1/13/11

'The Great Theologians' by Gerald R. McDermott

This page turner of a little more than 200 pages is well worth reading. It is succinct coverage of just eleven theologians from Origin to Von Balthasar who have shaped the way Christians think about God and Jesus Christ. Especially in America we tend to overlook to what extent our basic Christian beliefs have been defended and conserved and on occasion liberated by the efforts of these individuals.

A notable point for simple clarification is the argument made for Biblical literalism today. It simply isn't as simple as that. In the 3rd century (born in the second), Origen wrote 'the first systematic treatment of Christianity as a whole' called De Principiis (first principles). Origen also explained the fourfold root of Biblical interpretation.

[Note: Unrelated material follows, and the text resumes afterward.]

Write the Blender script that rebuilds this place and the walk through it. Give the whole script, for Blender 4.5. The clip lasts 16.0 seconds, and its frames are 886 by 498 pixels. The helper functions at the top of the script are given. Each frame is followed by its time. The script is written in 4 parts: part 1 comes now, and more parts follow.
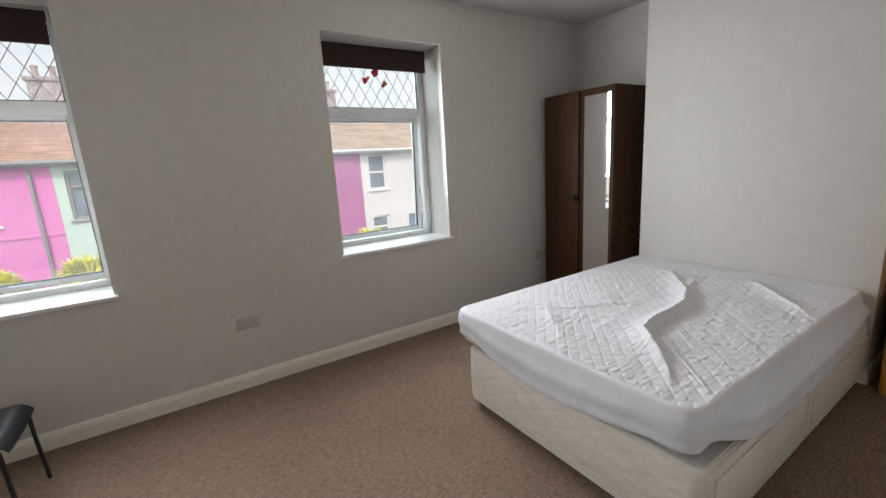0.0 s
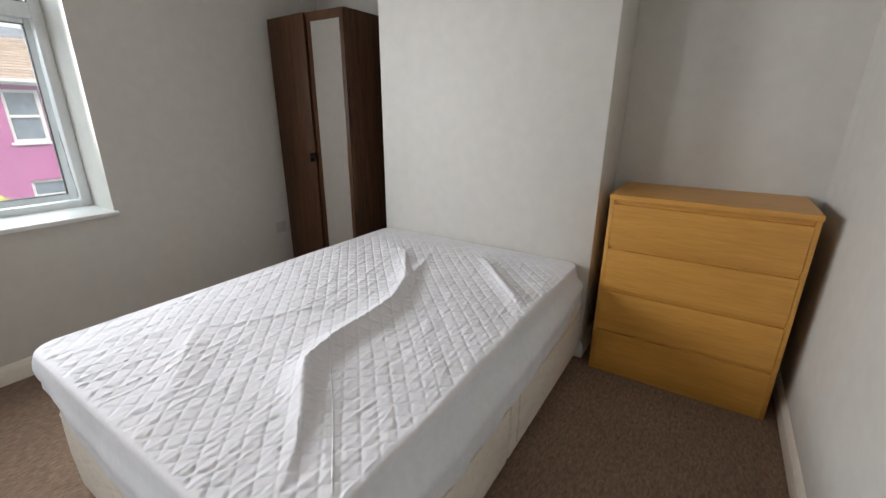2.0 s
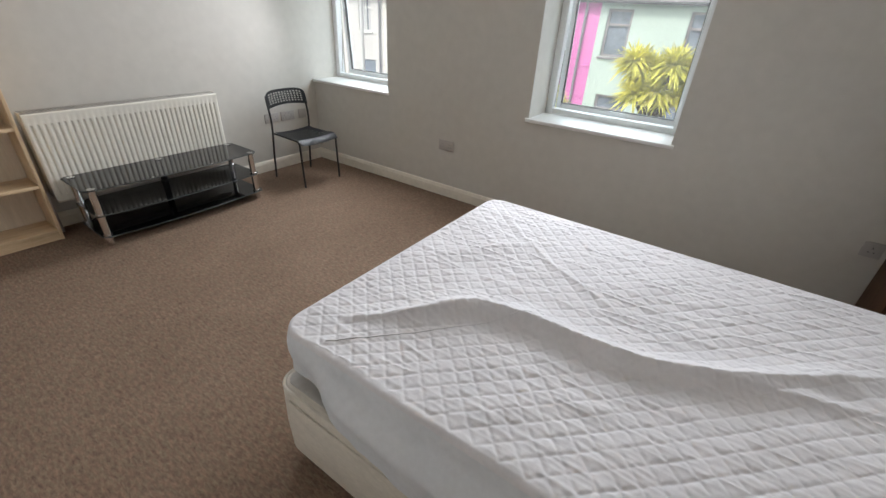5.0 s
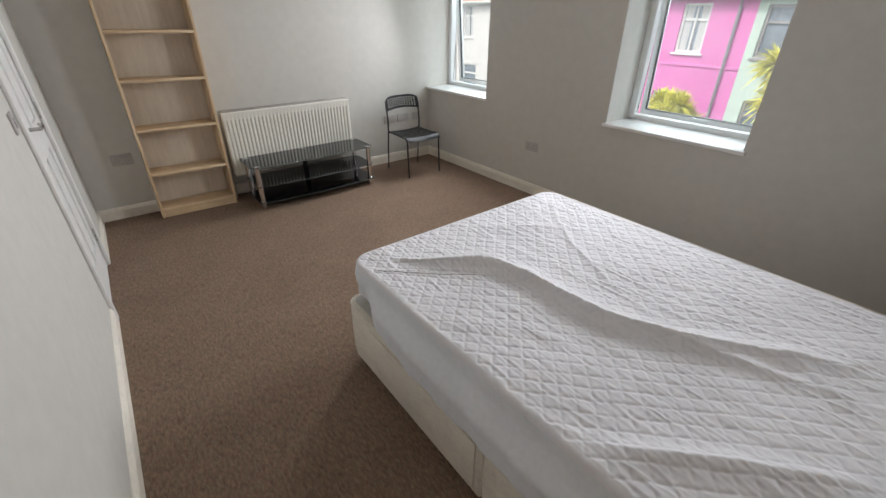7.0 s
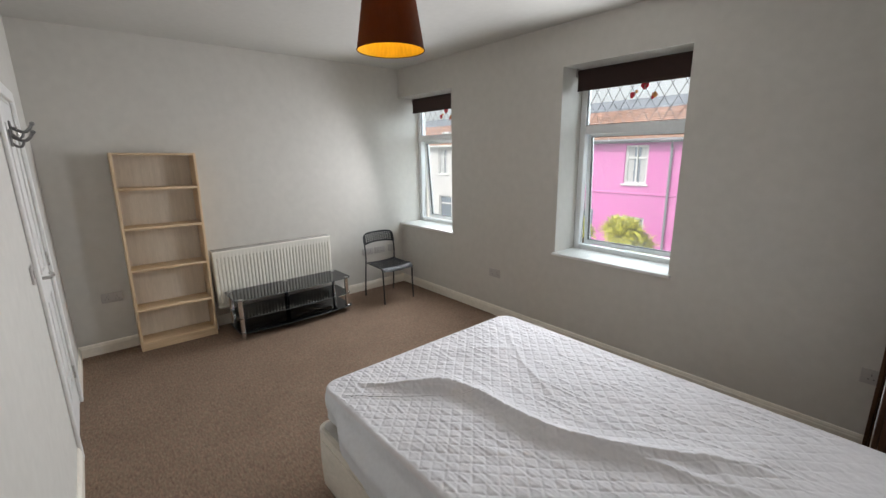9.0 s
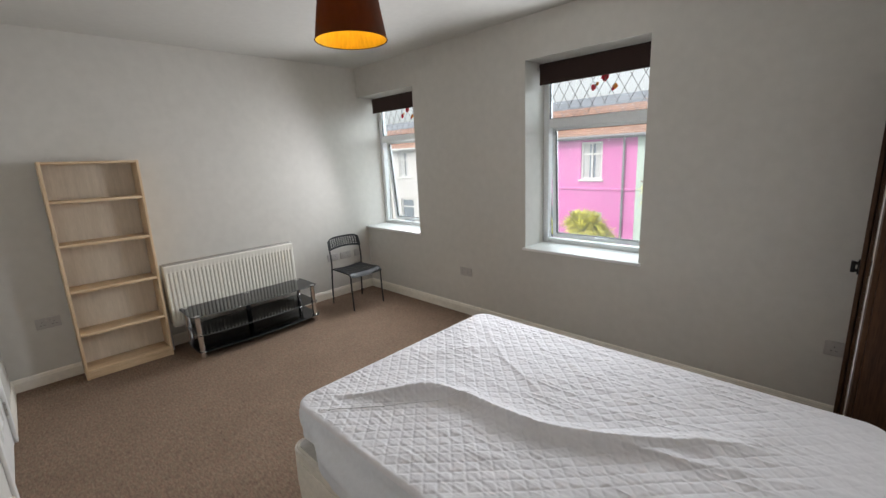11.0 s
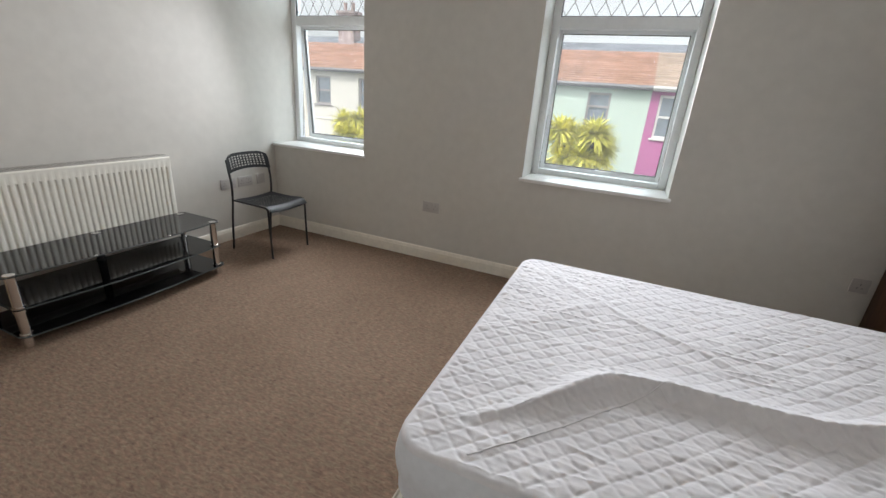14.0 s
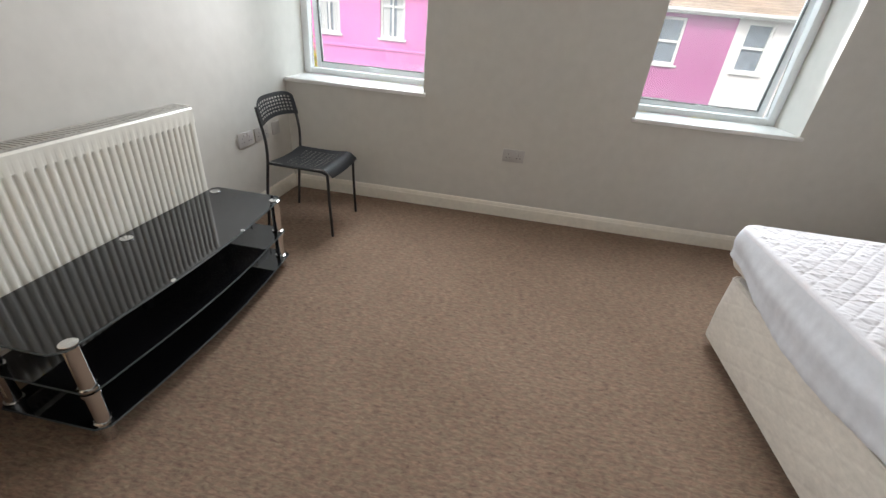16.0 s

McDermott explains that Origen described four different yet complimentary ways of interpreting Biblical scripture. First is the literal reading (historical). Second is the allegorical (what you should believe). Third is the tropological or moral (what you should do) and fourthly there is the anagogical (leading up). This last interpretation has that interesting word anagogical. This category of interpretation points to the future with Jesus Christ for the elect. We may find meaning throughout the Bible in each of these senses of interpretation very often in the same scripture.

McDermott writes that Athanasius in the 5th century basically saved Christianity from the Arian heresy that Jesus Christ was not fully God and co-eternal with the Father. As a short, dark Egyptian monastic alive in the time of the Eastern Roman Empire of Constantine and later his son Constantinius who each tended to favor the followers of Arius that was no easy task.

Athanasius also developed the theological concept of theopoiesis (it means divination) relating that Christians develop an increasingly Christ like character as they move farther away from the sin nature of fallen humanity. Satan may of course continue to nag Christians and try to draw them back into the human maelstrom of the fallen material condition (possibly enticing them to illicit sex, global warming denial and ecological ecocidal politics), yet Jesus Christ having overcome death and providing a model for Christian right social relations brings the faithful (without becoming godlike) to be more perfect, as He is perfect, through the power of His blessing (shed blood atoning vicariously for all those of faith).

McDermott's breezy treatment of these serious subjects is an excellent reminder of the provident grace provided by a lifetime of sober scholarship. Many of these theologians were themselves dedicated to learning of Jesus Christ and the Biblical truth in trying times of continuous political turmoil. Often they wrote well outside academia and state sponsorship. Today's Christians can find inspiration in that as a generation of spiritual homelessness co-generated by church and state compels conformation to consumerism and globalism in a hierarchical corporatism commercialization; more intelligent and contemplative use of ecological and spiritual resources ought instead to prevail in ecclesiastical structure, economics, ecological and political renewal.